(GIVEN TASK)
In the records that follow, the lines from the one containing "shutter > 0, shutter" to the one containing "keys = carried.animation_data", inclusive, are to be given again exactly.

(DATA TO USE)
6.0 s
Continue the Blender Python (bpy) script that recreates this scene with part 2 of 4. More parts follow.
...
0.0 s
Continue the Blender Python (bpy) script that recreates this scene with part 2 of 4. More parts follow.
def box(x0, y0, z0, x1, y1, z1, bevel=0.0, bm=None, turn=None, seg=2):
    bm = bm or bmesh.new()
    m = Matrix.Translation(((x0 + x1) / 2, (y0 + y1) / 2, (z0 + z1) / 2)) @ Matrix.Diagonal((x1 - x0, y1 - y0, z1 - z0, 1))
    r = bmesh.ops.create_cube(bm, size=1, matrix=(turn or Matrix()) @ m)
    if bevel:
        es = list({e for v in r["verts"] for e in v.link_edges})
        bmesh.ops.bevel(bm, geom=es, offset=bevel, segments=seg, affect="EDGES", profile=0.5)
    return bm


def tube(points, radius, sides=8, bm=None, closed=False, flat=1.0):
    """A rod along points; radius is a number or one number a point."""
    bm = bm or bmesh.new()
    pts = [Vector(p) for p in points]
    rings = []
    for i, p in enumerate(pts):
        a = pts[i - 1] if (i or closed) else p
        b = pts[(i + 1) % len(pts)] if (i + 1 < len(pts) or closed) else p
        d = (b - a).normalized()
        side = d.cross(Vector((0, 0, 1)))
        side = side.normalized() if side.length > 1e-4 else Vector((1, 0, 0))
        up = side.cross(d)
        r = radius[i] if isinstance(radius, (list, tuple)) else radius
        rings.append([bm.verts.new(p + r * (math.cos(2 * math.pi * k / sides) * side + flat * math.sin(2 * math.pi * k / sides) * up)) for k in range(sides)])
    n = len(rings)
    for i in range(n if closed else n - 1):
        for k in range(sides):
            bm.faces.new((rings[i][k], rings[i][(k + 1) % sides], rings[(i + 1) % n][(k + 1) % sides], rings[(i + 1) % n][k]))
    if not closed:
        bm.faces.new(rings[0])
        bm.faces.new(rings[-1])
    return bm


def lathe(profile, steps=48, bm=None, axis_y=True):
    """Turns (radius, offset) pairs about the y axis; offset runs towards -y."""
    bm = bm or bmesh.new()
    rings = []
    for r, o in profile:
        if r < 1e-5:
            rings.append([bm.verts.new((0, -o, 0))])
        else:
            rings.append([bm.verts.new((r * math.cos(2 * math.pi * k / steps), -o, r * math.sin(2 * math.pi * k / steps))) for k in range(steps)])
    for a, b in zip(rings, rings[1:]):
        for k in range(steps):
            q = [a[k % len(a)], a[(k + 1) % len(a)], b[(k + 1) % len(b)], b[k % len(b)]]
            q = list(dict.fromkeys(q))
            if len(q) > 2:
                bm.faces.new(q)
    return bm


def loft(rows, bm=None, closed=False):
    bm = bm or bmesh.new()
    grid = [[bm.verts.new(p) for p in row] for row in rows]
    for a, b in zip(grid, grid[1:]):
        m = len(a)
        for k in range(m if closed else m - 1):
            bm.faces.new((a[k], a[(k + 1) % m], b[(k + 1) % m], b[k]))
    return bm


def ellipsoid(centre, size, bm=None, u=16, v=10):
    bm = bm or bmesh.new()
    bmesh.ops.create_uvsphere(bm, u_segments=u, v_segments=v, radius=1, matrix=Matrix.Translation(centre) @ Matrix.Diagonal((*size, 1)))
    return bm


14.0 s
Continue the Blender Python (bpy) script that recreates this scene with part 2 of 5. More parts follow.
==
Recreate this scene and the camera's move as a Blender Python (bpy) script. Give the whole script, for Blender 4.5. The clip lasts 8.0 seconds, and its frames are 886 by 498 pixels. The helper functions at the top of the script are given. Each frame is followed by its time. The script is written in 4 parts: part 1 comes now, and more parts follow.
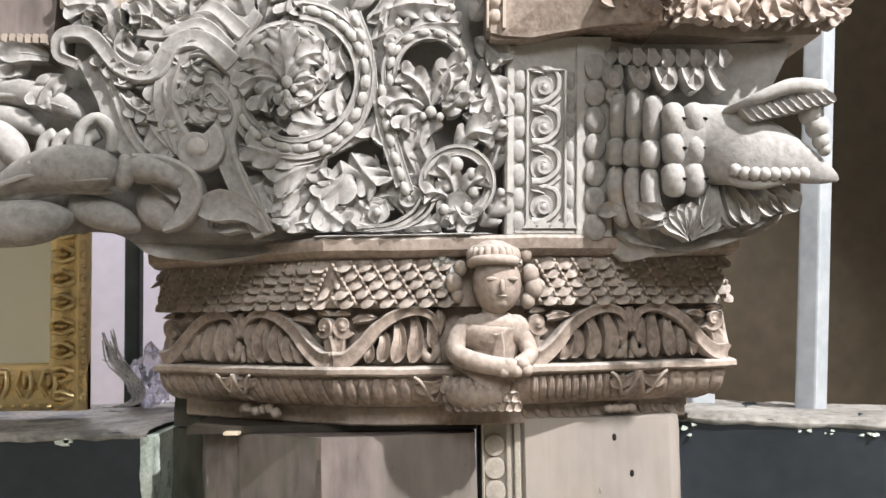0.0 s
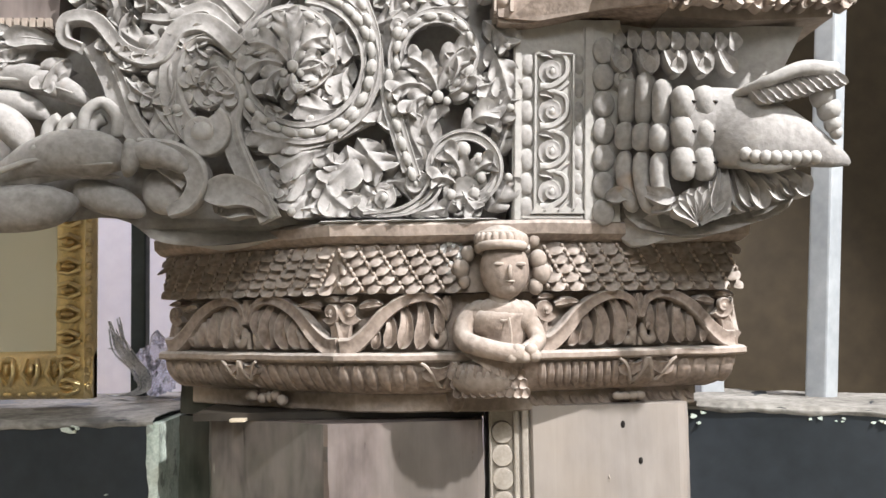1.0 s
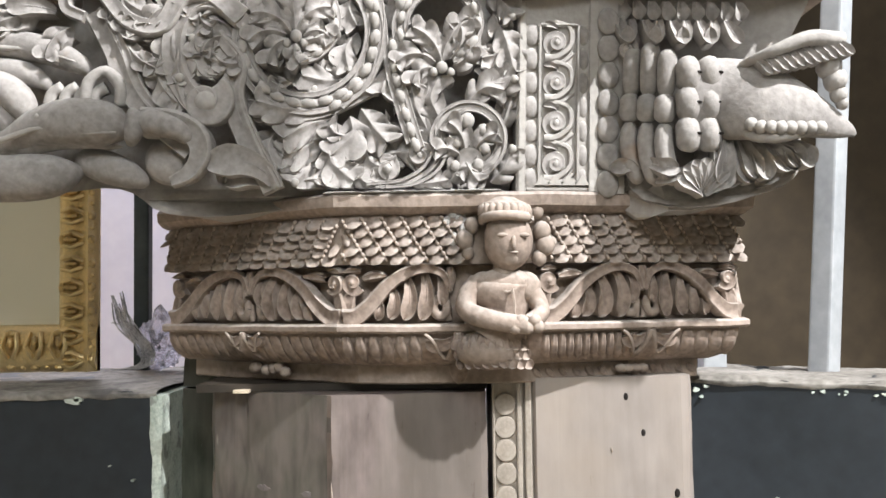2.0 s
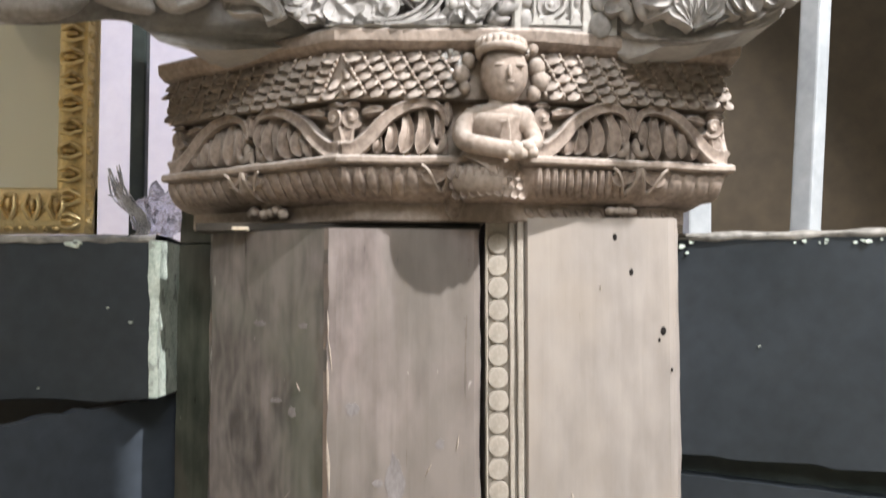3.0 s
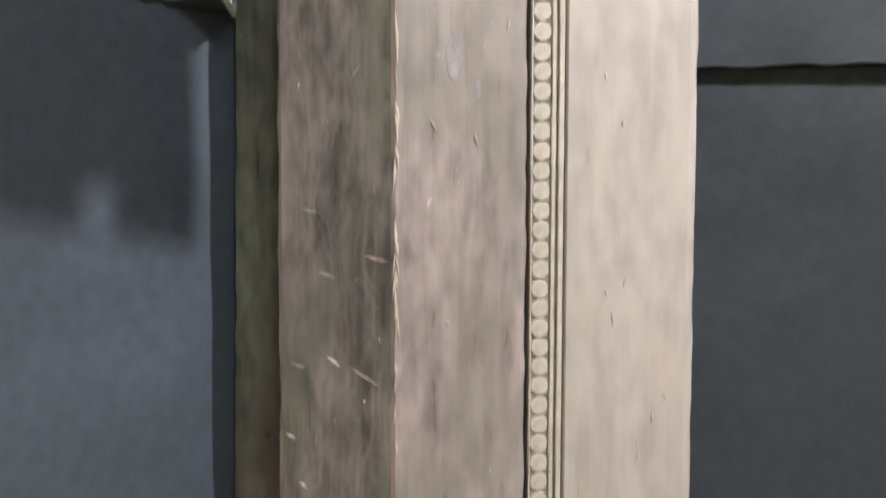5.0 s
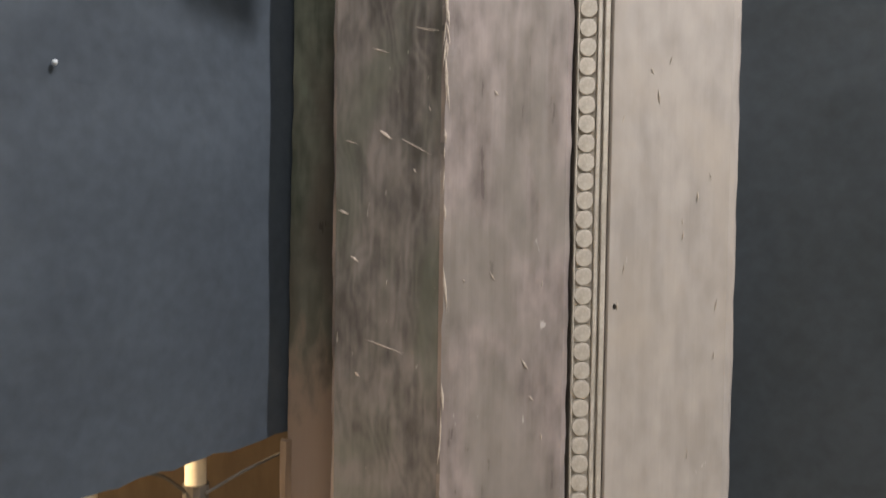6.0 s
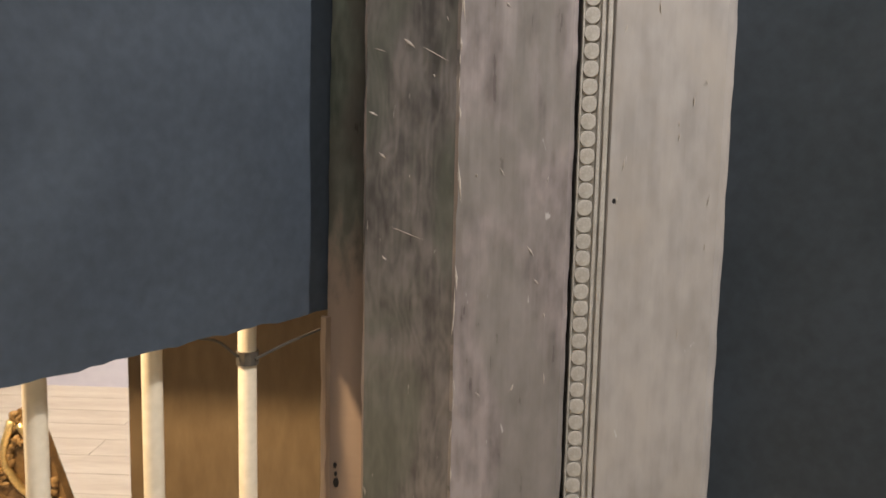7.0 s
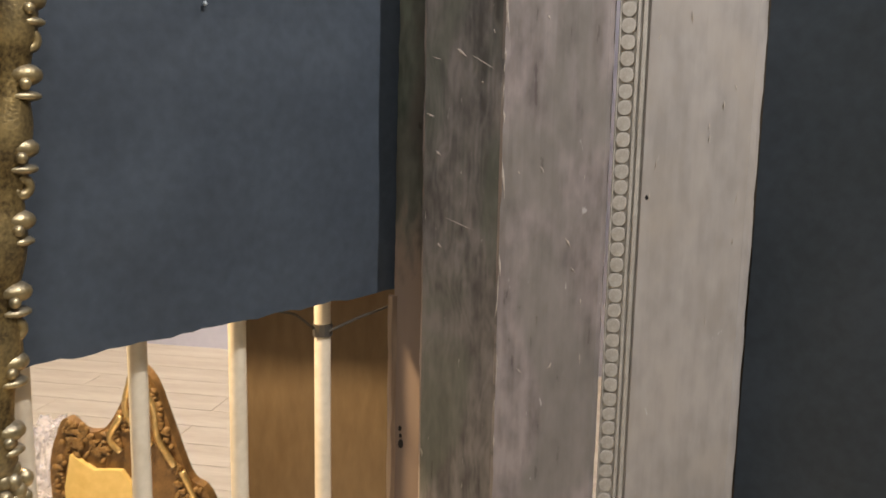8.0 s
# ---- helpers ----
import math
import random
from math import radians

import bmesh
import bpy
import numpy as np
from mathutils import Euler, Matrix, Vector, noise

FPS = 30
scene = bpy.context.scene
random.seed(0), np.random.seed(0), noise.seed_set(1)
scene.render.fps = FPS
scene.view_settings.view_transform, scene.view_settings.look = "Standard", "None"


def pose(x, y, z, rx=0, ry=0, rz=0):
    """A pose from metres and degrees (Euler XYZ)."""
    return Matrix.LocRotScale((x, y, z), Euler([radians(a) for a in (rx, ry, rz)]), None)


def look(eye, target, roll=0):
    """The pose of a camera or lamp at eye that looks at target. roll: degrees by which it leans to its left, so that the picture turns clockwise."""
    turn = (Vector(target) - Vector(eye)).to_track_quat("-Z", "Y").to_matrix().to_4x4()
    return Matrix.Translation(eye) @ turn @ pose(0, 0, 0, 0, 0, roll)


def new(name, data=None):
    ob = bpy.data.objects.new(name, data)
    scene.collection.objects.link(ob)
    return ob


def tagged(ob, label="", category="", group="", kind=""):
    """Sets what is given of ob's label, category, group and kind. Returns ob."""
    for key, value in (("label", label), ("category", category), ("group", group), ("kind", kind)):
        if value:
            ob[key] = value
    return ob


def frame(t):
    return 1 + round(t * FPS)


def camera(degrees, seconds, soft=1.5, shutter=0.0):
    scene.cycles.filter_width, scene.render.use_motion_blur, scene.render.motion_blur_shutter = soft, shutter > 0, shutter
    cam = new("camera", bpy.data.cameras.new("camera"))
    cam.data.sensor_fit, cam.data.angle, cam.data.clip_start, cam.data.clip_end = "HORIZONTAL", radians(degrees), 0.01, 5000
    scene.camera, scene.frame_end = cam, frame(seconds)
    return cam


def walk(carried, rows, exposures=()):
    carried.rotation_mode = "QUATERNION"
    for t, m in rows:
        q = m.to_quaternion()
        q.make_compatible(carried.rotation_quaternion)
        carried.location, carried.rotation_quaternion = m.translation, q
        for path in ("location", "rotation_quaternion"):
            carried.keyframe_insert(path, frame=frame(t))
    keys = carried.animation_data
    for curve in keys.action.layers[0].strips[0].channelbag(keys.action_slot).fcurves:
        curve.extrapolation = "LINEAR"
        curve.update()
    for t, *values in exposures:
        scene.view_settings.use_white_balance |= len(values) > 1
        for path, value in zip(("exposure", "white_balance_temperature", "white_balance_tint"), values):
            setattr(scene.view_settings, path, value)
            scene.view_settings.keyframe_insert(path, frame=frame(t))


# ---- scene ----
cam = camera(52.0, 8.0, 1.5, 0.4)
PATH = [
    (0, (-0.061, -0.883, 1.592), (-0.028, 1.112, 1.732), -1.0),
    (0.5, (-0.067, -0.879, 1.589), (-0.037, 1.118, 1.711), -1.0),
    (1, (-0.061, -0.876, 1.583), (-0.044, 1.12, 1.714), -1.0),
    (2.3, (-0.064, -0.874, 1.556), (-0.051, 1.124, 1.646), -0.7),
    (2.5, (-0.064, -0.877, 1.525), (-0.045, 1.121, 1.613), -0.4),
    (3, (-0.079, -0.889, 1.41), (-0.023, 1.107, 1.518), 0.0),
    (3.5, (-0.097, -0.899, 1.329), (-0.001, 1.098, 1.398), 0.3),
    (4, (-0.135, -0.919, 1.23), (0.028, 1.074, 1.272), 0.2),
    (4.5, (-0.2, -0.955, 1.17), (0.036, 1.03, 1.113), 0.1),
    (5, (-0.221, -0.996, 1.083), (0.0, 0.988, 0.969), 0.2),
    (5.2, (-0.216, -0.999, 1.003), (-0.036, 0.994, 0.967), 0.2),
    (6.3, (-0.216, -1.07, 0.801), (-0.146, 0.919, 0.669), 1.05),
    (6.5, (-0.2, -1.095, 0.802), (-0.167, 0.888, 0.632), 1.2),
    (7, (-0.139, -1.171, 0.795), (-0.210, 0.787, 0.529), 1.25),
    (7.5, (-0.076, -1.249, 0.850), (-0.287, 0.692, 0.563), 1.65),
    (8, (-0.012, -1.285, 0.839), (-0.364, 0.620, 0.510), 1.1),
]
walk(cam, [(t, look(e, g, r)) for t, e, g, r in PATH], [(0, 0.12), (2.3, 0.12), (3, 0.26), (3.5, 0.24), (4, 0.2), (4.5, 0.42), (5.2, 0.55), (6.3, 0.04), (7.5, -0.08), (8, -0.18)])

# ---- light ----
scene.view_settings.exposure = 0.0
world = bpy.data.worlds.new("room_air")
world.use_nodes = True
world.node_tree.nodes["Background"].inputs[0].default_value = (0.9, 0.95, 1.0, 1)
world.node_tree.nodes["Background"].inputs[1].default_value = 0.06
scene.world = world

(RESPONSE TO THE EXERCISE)
    scene.cycles.filter_width, scene.render.use_motion_blur, scene.render.motion_blur_shutter = soft, shutter > 0, shutter
    cam = new("camera", bpy.data.cameras.new("camera"))
    cam.data.sensor_fit, cam.data.angle, cam.data.clip_start, cam.data.clip_end = "HORIZONTAL", radians(degrees), 0.01, 5000
    scene.camera, scene.frame_end = cam, frame(seconds)
    return cam


def walk(carried, rows, exposures=()):
    carried.rotation_mode = "QUATERNION"
    for t, m in rows:
        q = m.to_quaternion()
        q.make_compatible(carried.rotation_quaternion)
        carried.location, carried.rotation_quaternion = m.translation, q
        for path in ("location", "rotation_quaternion"):
            carried.keyframe_insert(path, frame=frame(t))
    keys = carried.animation_data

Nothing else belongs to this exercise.